Can DGL use pipeline parallelism?

gamdwk · August 7, 2023, 8:28am

I have seen in some papers that using pipeline parallelism to overlap sampling and computation. Is this feature included with DGL? At the same time, I paid attention to the parallel pipeline of ordinary machine learning, splitting mini-batches into micro-batches. There are examples of this in pytorch. Is it the same thing as the pipeline parallelism in GNN?

peizhou001 · August 9, 2023, 9:41am

Hi @gamdwk, for your questions:

Is this feature included with DGL?
— Yes, DGL definitely overlap sampling and computation.
Is it the same thing as the pipeline parallelism in GNN?
— No, for ordinary ML, pipeline parallelization usually denotes spliting the model into several stages, forming a pipeline, then each stage can deal with micro-batches simultaneously.

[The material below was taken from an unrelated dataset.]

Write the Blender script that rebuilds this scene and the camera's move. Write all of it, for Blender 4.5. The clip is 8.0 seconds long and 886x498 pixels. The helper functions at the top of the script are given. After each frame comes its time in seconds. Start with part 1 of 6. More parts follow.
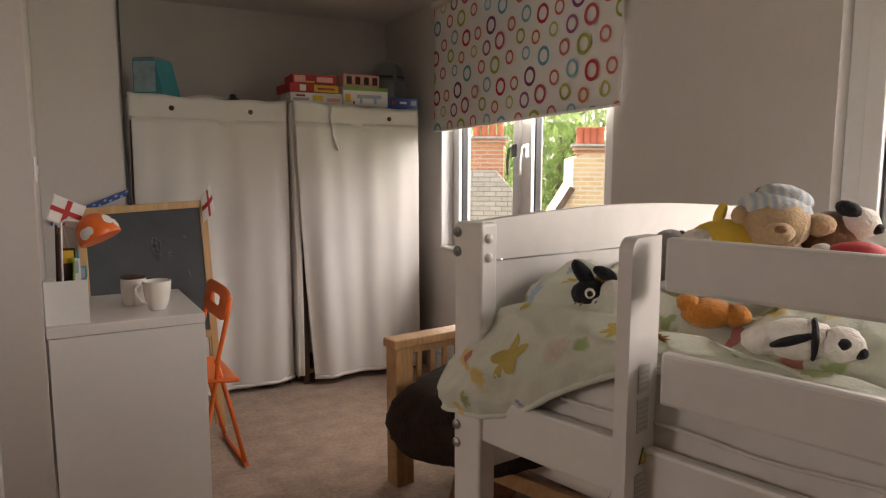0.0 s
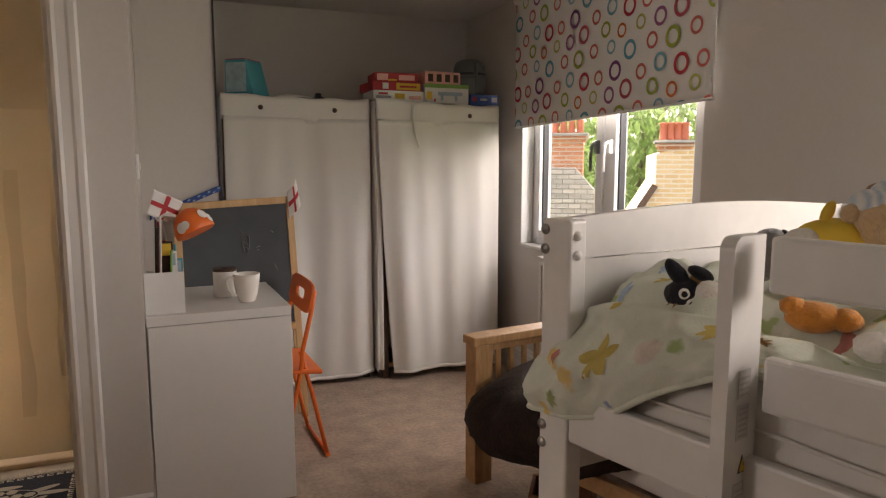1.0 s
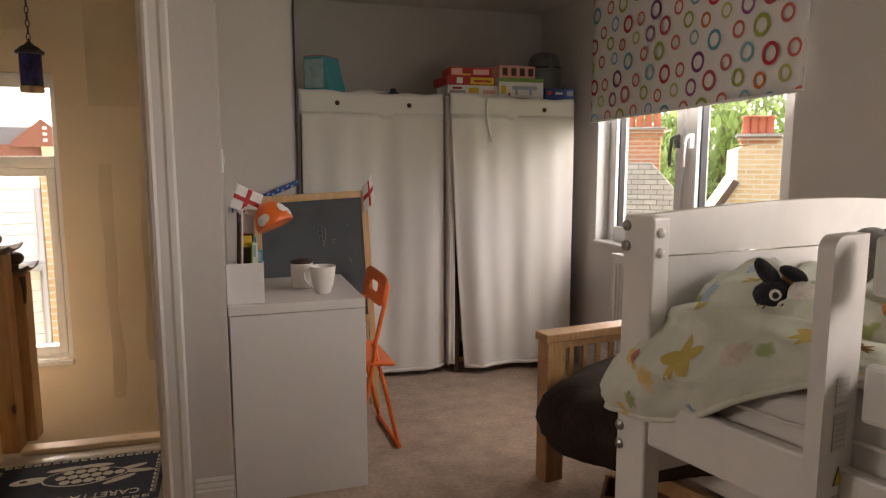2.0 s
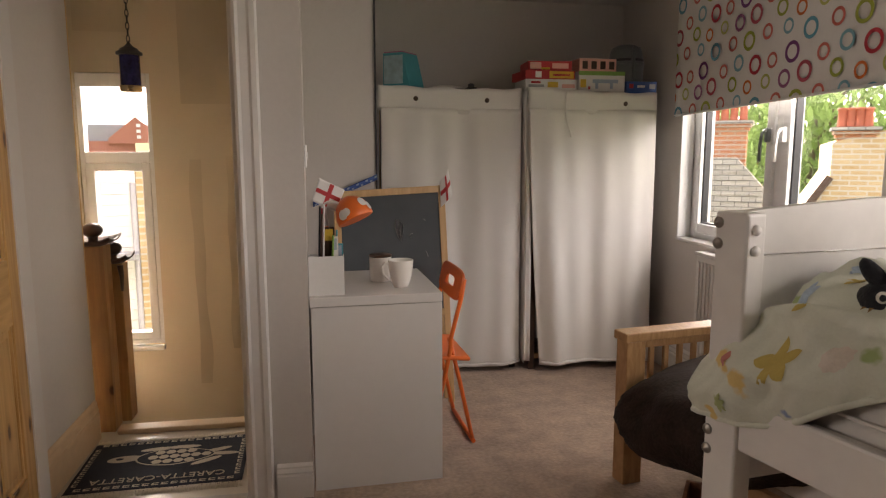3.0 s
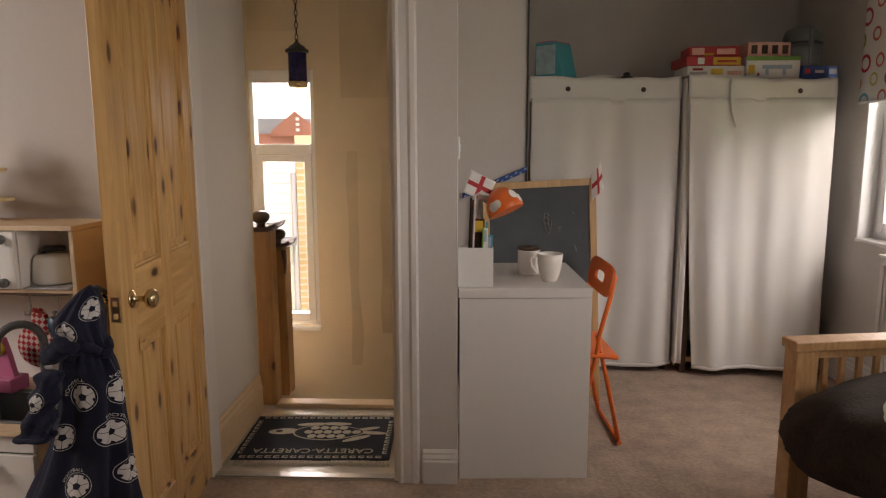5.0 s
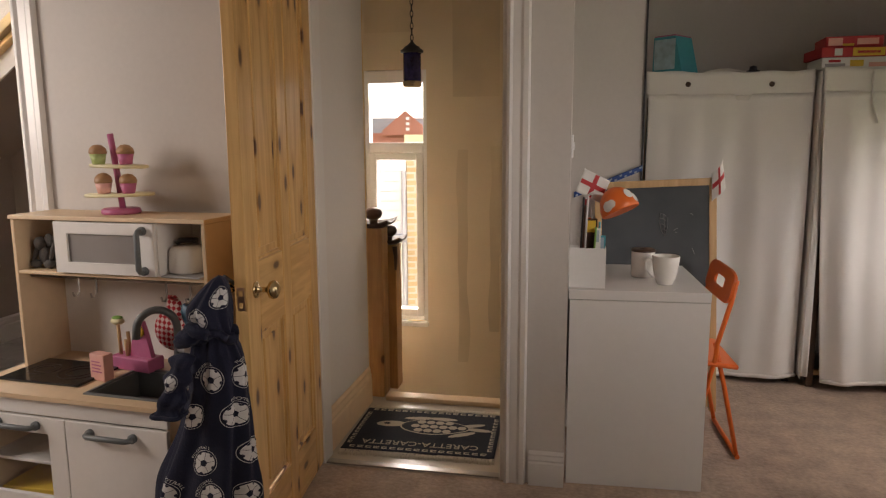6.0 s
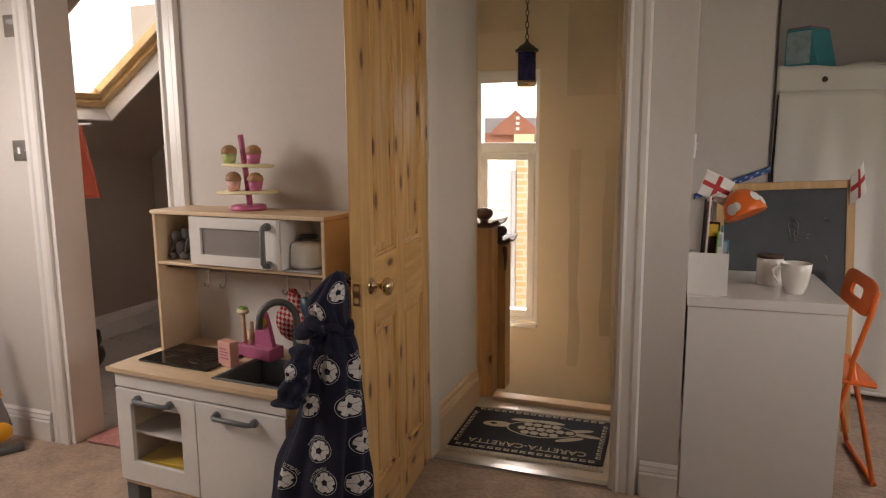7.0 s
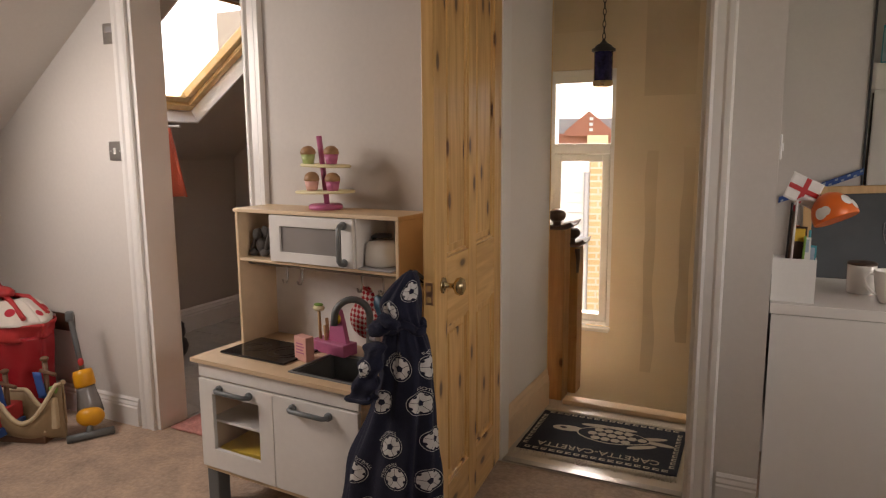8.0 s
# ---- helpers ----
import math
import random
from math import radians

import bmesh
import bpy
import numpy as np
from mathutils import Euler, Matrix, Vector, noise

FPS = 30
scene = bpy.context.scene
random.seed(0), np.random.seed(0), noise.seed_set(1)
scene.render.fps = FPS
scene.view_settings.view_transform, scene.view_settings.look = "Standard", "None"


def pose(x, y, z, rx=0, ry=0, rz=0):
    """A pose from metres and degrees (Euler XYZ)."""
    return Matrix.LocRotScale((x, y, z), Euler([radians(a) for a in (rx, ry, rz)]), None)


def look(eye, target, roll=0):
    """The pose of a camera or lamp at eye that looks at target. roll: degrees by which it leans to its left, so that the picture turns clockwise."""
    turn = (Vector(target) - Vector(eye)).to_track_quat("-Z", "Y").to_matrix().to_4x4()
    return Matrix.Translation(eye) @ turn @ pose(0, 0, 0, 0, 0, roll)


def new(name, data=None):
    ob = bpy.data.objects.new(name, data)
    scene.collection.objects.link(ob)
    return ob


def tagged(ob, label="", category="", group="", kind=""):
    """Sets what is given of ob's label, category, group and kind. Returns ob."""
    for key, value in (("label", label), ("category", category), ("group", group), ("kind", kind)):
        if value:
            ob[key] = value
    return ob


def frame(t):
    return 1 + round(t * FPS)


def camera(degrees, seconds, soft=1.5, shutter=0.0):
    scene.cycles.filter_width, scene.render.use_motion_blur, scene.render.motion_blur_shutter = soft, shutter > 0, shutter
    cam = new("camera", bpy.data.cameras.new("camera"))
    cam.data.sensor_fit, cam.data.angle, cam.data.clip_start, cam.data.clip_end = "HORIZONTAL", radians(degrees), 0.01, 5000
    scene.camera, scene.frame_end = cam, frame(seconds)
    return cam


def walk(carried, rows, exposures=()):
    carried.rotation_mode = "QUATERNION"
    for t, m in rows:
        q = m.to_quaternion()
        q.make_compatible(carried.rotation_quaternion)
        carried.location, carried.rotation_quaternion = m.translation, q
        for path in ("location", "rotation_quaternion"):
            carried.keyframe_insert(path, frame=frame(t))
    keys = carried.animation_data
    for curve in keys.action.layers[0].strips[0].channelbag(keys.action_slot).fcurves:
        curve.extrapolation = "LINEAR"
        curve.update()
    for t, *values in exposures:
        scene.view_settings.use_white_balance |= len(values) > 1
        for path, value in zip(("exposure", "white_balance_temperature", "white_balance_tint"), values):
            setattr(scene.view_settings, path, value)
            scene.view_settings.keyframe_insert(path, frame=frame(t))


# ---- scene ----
cam = camera(66.2, 8.0, 1.2)
PATH = [
    (0, (0.387, 0.949, 1.323), (1.324, 2.699, 1.076), 0.1),
    (0.5, (0.377, 0.954, 1.322), (1.22, 2.75, 1.072), 0.1),
    (1, (0.37, 0.963, 1.321), (1.105, 2.805, 1.066), -0.0),
    (1.5, (0.365, 0.969, 1.321), (1.005, 2.846, 1.058), -0.0),
    (3, (0.343, 0.979, 1.319), (0.674, 2.931, 1.036), -0.1),
    (3.5, (0.334, 0.982, 1.32), (0.563, 2.948, 1.03), -0.2),
    (4, (0.329, 0.987, 1.319), (0.451, 2.961, 1.023), -0.2),
    (5.5, (0.298, 1.0, 1.32), (0.085, 2.964, 1.01), -0.2),
    (6, (0.291, 1.0, 1.318), (-0.095, 2.938, 1.01), -0.3),
    (6.5, (0.284, 0.998, 1.318), (-0.267, 2.896, 1.011), -0.4),
    (7, (0.275, 0.999, 1.319), (-0.413, 2.852, 1.012), -0.4),
    (7.5, (0.272, 0.996, 1.319), (-0.524, 2.805, 1.014), -0.5),
    (8, (0.269, 0.989, 1.318), (-0.607, 2.761, 1.016), -0.4),
]
walk(cam, [(t, look(eye, target, roll)) for t, eye, target, roll in PATH], exposures=[(0.0, 2.82, 7330, 17), (8.0, 2.82, 7330, 17)])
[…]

There is a difference as sampling is not part of a model.

yofufufufu · August 15, 2023, 1:51pm

Hello, about pipeline parallelism in DGL, I think that DGL overlap sampling and computation only when using CPU sampling(if sampler option use_prefetch_thread is True).
And if GPU sampling is used, then use_prefetch_thread must be False, so can DGL overlap GPU sampling and computation? If so, how DGL achieves that, could you please show me the code snippet?
Looking forward to your reply!

yofufufufu · September 4, 2023, 5:43pm

Can anyone help? Or I would create a new topic.

peizhou001 · September 14, 2023, 1:57am

Sorry for the late reply! According to my knowledge, in DGL datalaoder, you can spawn different processes for training and sampling, so I think computation and communication can be overlapped, for example:
Process A : computing batch 1
Process B : sampling batch 2.

yofufufufu · September 14, 2023, 9:42am

Thanks for your reply!

Yes, I agree. But I think this feature only works when use_prefetch_thread option in DGL dataloader is true.
And when using GPU sampling, it can not be true:

github.com

dmlc/dgl/blob/47c6fb1ff0763d137313ca49aa9b4f1a7630b28a/python/dgl/dataloading/dataloader.py#L1075-L1079

      
        
            if use_prefetch_thread is True:
                raise ValueError(
                    "use_prefetch_thread=True is only effective when device=cuda and "
                    "sampling is performed on CPU."
                )

So when using CPU sampling, yes; But when using GPU sampling, DGL can not overlap computing and sampling, am I wrong?

peizhou001 · September 19, 2023, 4:31am

For one process, Yes.
But consider this perspective: there may be several processes involved in both computation and sampling. One computing process could obtain sampling results from another sampling process, implying a significant degree of overlap between them.

yofufufufu · September 19, 2023, 10:57am

Thanks for your reply!
In fact, I think this kind of overlapping on GPU can be implemented by CUDA stream, and I used to try to find some code snippets about that in DGL source code, but failed.
So to confirm again, DGL has not implemented this kind of overlapping on GPU?

peizhou001 · September 20, 2023, 3:35am

For one GPU computing and sampling, the only way to implement it is to use different CUDA streams, which need to be double confirmed. Otherwise there always have overlapping.
And more, CUDA steam is supported but in the case sampling in CPU and computing in GPU, refer https://github.com/dmlc/dgl/blob/c298223f5de09e9ee265cf6a9fb9145b692b4c5b/python/dgl/dataloading/dataloader.py#L842 for more details.

yofufufufu · September 20, 2023, 7:03am

Thanks for your help

peizhou001 · September 20, 2023, 7:52am

Confirmed there is no kennel overlapping between sampling and computation. And there are some additional input:

Even use multi CUDA stream can’t ensure parallelism, since SM resources could be occupied by one task.
Both 2 tasks are computation intensive tasks, it may be meaningless to overlap these 2 tasks.

yofufufufu · September 20, 2023, 8:20am

Thanks for your detailed reply!

system · October 20, 2023, 8:20am

This topic was automatically closed 30 days after the last reply. New replies are no longer allowed.